TV host Art Linkletter dies at 97


Associated Press

LOS ANGELES

Art Linkletter, who as the gently mischievous host of TV’s “People Are Funny” and “House Party” in the 1950s and ’60s delighted viewers with his ability to get kids — and grown-ups — to say the darnedest things on national television, died Wednesday. He was 97.

Linkletter died at his home in the Bel-Air section of Los Angeles, said his son-in-law, Art Hershey, the husband of Sharon Linkletter.

“He lived a long, full, pure life, and the Lord had need for him,” Hershey said.

Linkletter hadn’t been diagnosed with any life-threatening disease, he said.

Linkletter was known on TV for his funny interviews with children and ordinary folks. He also collected their comments in a number of best-selling books.

“Because of Art Linkletter, adults found themselves enjoying children,” said Bill Cosby, whose style interviewing kids on his own show in the late ’90s was often compared to Linkletter’s.
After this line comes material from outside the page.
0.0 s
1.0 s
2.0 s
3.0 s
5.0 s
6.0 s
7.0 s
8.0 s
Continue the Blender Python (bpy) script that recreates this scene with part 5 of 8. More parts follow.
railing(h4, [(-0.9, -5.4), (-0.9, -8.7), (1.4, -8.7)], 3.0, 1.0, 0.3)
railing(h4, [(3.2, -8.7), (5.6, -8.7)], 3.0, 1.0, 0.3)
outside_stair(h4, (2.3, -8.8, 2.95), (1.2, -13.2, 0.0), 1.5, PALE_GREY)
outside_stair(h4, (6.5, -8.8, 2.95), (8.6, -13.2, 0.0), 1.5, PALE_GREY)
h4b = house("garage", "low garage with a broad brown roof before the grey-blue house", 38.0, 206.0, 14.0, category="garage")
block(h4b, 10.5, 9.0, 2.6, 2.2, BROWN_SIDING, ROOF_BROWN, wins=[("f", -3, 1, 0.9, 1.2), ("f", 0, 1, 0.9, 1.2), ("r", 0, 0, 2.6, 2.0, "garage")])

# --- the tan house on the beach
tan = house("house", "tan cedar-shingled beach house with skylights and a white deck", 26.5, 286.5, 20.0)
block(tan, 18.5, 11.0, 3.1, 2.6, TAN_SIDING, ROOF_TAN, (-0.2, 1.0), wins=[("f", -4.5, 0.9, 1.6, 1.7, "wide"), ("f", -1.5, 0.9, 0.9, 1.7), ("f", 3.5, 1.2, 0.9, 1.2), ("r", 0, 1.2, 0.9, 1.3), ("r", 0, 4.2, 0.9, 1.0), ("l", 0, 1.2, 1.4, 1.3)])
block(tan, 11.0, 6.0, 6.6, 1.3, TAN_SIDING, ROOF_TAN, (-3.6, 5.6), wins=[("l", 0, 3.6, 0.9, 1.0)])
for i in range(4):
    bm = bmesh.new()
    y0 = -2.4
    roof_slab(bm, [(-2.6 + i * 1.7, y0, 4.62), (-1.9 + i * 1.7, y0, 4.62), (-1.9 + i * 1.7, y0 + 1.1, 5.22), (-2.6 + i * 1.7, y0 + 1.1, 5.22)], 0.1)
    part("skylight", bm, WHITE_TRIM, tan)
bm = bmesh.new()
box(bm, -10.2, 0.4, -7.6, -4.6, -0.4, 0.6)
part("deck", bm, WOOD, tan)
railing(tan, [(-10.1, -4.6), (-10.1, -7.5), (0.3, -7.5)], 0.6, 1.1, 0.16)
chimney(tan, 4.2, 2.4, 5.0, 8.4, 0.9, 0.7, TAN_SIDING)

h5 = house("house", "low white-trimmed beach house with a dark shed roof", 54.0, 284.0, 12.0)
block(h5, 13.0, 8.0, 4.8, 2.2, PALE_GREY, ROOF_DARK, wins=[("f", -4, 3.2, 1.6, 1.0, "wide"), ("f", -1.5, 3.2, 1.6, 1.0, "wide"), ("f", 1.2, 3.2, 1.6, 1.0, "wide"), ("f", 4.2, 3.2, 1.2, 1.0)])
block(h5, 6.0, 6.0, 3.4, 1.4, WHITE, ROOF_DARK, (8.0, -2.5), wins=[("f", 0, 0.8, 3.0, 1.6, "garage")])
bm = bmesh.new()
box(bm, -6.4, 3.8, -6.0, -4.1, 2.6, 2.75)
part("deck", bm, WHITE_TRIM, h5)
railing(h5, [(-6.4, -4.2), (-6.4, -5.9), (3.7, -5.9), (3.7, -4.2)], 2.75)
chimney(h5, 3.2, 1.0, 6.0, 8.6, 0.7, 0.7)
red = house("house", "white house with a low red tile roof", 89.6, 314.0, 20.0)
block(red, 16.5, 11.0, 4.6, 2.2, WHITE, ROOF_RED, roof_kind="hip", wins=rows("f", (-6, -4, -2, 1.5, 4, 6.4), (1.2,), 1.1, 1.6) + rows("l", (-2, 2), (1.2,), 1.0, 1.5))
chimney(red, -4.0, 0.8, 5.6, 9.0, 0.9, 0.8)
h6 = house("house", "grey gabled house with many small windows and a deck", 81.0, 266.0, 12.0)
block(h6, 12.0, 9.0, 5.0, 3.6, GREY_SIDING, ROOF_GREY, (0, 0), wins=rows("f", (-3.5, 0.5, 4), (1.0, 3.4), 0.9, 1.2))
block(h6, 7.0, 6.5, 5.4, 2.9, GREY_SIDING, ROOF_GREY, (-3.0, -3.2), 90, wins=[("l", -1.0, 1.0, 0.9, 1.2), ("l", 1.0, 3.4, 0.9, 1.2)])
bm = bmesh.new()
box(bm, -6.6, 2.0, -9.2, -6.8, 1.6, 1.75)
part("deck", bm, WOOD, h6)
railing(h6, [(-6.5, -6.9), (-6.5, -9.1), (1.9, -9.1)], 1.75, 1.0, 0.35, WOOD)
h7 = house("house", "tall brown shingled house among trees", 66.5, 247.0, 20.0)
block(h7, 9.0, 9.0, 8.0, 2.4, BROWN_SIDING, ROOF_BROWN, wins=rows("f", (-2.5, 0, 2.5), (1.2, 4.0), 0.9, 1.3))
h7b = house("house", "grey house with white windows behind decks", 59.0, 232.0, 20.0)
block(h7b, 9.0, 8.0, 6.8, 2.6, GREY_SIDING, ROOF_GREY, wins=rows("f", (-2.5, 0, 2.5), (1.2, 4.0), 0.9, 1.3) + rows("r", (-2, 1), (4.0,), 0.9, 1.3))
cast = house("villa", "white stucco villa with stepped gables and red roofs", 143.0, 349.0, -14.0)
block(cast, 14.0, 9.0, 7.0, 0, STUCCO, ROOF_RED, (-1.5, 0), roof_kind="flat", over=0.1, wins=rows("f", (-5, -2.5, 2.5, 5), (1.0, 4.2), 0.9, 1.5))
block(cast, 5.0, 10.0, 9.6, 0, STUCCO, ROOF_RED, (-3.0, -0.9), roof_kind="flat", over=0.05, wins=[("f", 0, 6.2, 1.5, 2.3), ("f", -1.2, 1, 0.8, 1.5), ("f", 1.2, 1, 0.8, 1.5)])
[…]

“An amazing fellow, a terrific broadcast talent, a brilliant businessman. An all-around good guy,” CNN’s Larry King added about his longtime friend and frequent guest.

“Art Linkletter’s House Party,” one of television’s longest-running variety shows, debuted on radio in 1944 and was seen on CBS-TV from 1952 to 1969.

Linkletter’s programs — like many of today’s reality TV shows — often relied on ordinary people sharing too much information on national television.

But his shows were far gentler than today’s often mean-spirited productions. His guests experienced, at most, mild embarrassment instead of utter humiliation. When Linkletter elicited an all-too-revealing remark from a guest, he did it with devilish charm, not malice.

Though “House Party” had many features, the best known was the daily interviews with schoolchildren.

Linkletter collected quotes from children into “Kids Say The Darndest Things,” and it sold in the millions. The book “70 Years of Best Sellers 1895-1965” ranked “Kids Say the Darndest Things” as the 15th top seller among nonfiction books in that period.

The down-to-earth charm of Linkletter’s broadcast persona seemed to be mirrored by his private life with his wife of more than a half-century, Lois. They had five children, whom he wrote about in his books and called the “Links.”

But in 1969, his 20-year-old daughter, Diane, jumped to her death from her sixth-floor Hollywood apartment. He blamed her death on LSD use, but toxicology tests found no LSD in her body.

Still, the tragedy prompted Linkletter to become a crusader against drugs.

A son, Robert, died in a car accident in 1980. Another son, Jack Linkletter, was 70 when he died of lymphoma in 2007.